[Begin Collected material]

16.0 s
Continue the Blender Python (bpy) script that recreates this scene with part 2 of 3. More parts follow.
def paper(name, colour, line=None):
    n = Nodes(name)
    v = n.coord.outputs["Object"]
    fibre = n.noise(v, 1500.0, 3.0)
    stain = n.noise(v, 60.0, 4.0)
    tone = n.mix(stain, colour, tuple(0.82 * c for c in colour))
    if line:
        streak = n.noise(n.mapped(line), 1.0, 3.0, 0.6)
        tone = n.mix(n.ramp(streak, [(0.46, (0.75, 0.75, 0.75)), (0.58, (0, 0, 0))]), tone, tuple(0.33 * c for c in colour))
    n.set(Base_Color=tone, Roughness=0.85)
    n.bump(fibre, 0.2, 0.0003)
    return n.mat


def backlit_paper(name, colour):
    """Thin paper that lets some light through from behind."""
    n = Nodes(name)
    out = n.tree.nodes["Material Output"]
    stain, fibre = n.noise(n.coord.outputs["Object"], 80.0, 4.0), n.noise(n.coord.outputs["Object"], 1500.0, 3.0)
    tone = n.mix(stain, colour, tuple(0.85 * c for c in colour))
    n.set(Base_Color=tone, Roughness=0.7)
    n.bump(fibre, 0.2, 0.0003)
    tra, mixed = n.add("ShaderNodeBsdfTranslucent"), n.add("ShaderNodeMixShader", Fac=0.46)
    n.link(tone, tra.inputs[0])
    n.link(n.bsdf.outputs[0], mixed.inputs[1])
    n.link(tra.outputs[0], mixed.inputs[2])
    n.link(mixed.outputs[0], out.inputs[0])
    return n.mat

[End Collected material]

- Your task:
Write out all the lines again, exactly as they are.

- Task response:
16.0 s
Continue the Blender Python (bpy) script that recreates this scene with part 2 of 3. More parts follow.
def paper(name, colour, line=None):
    n = Nodes(name)
    v = n.coord.outputs["Object"]
    fibre = n.noise(v, 1500.0, 3.0)
    stain = n.noise(v, 60.0, 4.0)
    tone = n.mix(stain, colour, tuple(0.82 * c for c in colour))
    if line:
        streak = n.noise(n.mapped(line), 1.0, 3.0, 0.6)
        tone = n.mix(n.ramp(streak, [(0.46, (0.75, 0.75, 0.75)), (0.58, (0, 0, 0))]), tone, tuple(0.33 * c for c in colour))
    n.set(Base_Color=tone, Roughness=0.85)
    n.bump(fibre, 0.2, 0.0003)
    return n.mat


def backlit_paper(name, colour):
    """Thin paper that lets some light through from behind."""
    n = Nodes(name)
    out = n.tree.nodes["Material Output"]
    stain, fibre = n.noise(n.coord.outputs["Object"], 80.0, 4.0), n.noise(n.coord.outputs["Object"], 1500.0, 3.0)
    tone = n.mix(stain, colour, tuple(0.85 * c for c in colour))
    n.set(Base_Color=tone, Roughness=0.7)
    n.bump(fibre, 0.2, 0.0003)
    tra, mixed = n.add("ShaderNodeBsdfTranslucent"), n.add("ShaderNodeMixShader", Fac=0.46)
    n.link(tone, tra.inputs[0])
    n.link(n.bsdf.outputs[0], mixed.inputs[1])
    n.link(tra.outputs[0], mixed.inputs[2])
    n.link(mixed.outputs[0], out.inputs[0])
    return n.mat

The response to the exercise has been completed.